Novo choque externo vai pôr fim ao real valorizado e à inflação e ao juro baixo

Operadores na Bolsa de Valores de NY nesta quarta (7)
Operadores na Bolsa de Valores de NY nesta quarta (7) - Brendan Mcdermid/Reuters

Na segunda-feira (5), os dados positivos do mercado de trabalho dos Estados Unidos e a expectativa de aumento na taxa de juros pelo banco central americano desencadearam forte desvalorização nas Bolsas de Valores ao redor do mundo, levantando temores de um novo caos financeiro global.

Embora essas perdas tenham sido, por ora, revertidas, o episódio deixou claro que o fim iminente do ciclo de liquidez internacional iniciado no pós-crise de 2008 encerrará o boom nos preços de ativos financeiros e imobiliários da última década, com consequências para a economia real mundo afora.

As repercussões no Brasil não são muito difíceis de prever. Em maio de 2013, com a perspectiva de retomada da economia americana, o Federal Reserve começou a anunciar que o seu programa de expansão monetária seria eliminado gradualmente a partir de junho e julho daquele ano.

O anúncio afetou as expectativas dos investidores, que passaram a esperar uma elevação da taxa de juros nos Estados Unidos, provocando enorme volatilidade nos fluxos de capitais para países emergentes.

A saída de capitais desses países, por sua vez, gerou uma desvalorização rápida de suas moedas, além de queda no preço de ações e aumento dos juros cobrados sobre a dívida pública. Grande receptor de capitais especulativos de curto prazo, o Brasil ficou entre os que mais sofreram os efeitos dessa reversão.
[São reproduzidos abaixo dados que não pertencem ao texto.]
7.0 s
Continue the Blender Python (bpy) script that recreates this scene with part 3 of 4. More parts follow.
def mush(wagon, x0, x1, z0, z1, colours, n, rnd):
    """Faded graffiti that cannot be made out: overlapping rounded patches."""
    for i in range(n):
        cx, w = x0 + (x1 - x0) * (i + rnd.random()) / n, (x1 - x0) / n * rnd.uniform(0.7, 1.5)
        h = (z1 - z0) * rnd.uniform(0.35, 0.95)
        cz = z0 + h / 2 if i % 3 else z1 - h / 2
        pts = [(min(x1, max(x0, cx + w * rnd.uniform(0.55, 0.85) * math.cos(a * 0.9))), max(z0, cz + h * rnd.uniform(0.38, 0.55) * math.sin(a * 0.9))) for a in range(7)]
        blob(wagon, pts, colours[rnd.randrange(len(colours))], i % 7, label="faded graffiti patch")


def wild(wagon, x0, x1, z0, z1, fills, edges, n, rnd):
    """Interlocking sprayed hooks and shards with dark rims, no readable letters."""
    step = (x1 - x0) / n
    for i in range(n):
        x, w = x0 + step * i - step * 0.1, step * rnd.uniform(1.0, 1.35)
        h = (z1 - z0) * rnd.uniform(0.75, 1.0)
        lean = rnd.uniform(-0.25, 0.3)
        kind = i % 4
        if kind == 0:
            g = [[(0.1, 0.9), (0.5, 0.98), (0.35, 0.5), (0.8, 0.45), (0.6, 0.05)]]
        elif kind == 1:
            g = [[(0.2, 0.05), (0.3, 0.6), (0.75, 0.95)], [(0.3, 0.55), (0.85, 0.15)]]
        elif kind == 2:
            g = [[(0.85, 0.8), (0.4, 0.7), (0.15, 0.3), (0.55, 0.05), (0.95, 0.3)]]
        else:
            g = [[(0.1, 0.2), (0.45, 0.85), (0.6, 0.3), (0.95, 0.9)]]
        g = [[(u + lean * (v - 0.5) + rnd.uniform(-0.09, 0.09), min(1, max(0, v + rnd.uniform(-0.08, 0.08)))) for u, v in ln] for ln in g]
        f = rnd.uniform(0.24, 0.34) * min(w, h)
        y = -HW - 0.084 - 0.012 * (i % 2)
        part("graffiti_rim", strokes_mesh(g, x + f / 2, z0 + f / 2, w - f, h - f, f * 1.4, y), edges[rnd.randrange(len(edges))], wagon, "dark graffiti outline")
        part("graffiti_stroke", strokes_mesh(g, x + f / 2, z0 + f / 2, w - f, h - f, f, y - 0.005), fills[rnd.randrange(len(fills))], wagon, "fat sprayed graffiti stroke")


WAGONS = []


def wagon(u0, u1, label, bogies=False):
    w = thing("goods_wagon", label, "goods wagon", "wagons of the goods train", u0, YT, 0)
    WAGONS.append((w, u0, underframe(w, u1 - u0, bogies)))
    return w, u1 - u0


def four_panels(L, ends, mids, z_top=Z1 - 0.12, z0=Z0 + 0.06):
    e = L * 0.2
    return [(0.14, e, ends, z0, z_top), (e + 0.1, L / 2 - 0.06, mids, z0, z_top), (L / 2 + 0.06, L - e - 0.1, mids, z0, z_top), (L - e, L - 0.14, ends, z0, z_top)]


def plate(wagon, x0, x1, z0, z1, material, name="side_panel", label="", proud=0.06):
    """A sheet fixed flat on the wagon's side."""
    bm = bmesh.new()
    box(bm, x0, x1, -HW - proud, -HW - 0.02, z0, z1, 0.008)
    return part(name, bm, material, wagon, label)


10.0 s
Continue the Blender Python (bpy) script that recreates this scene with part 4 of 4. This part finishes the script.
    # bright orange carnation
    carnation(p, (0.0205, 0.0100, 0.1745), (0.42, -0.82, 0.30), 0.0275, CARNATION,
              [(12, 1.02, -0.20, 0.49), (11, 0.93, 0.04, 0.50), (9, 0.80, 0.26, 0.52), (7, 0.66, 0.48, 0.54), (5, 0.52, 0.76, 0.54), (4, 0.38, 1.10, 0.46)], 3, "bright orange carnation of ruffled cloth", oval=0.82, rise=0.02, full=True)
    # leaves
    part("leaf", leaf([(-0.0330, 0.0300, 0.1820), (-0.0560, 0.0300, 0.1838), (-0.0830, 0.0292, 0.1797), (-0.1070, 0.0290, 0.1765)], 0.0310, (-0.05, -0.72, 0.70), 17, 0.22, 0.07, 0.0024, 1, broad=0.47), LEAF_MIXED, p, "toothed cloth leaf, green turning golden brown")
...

Diante da aceleração da inflação e da fuga de capitais, que desvalorizaram muito o real em relação ao dólar, a taxa Selic acabou sendo elevada de 7,25% ao ano, em março de 2013, para 11,75%, em dezembro de 2014, em termos nominais.

A taxa de juros real "ex-post", que desconta da Selic anunciada pelo Banco Central a inflação acumulada em 12 meses, subiu de 0,7% em março de 2013 para 5,3% em dezembro de 2014.

Pode-se dizer que o episódio das "taper talks" —como ficou conhecido o anúncio da nova fase do QE ("quantitative  easing")— acabou de vez com o sonho de redução permanente da taxa de juros que mobilizou o governo de Dilma Rousseff em seus primeiros anos.

Estudiosos do tema defendem que a introdução de controles simétricos sobre os fluxos especulativos de capitais durante a fase de alta liquidez internacional poderia ter preparado melhor o país para enfrentar o choque.

Em particular, se, em vez de introduzir o IOF (Imposto sobre Operações Financeiras) apenas sobre posições vendidas no mercado de derivativos de câmbio (apostas na queda do dólar relativamente ao real), como fez em 2011, o governo brasileiro tivesse introduzido também um IOF sobre posições compradas (apostas na queda do real relativamente ao dólar), essa reversão brusca poderia ter sido amenizada.

Na coluna de 28/12/2017, defendi a introdução de tais controles para evitar que a provável elevação da taxa de juros nos EUA levasse a uma saída em manada de capitais especulativos ainda em 2018.

Tendo o governo perdido mais uma oportunidade para fazê-lo, um novo choque externo será suficiente para pôr fim às hoje tão celebradas valorização do real, inflação no piso e queda na Selic.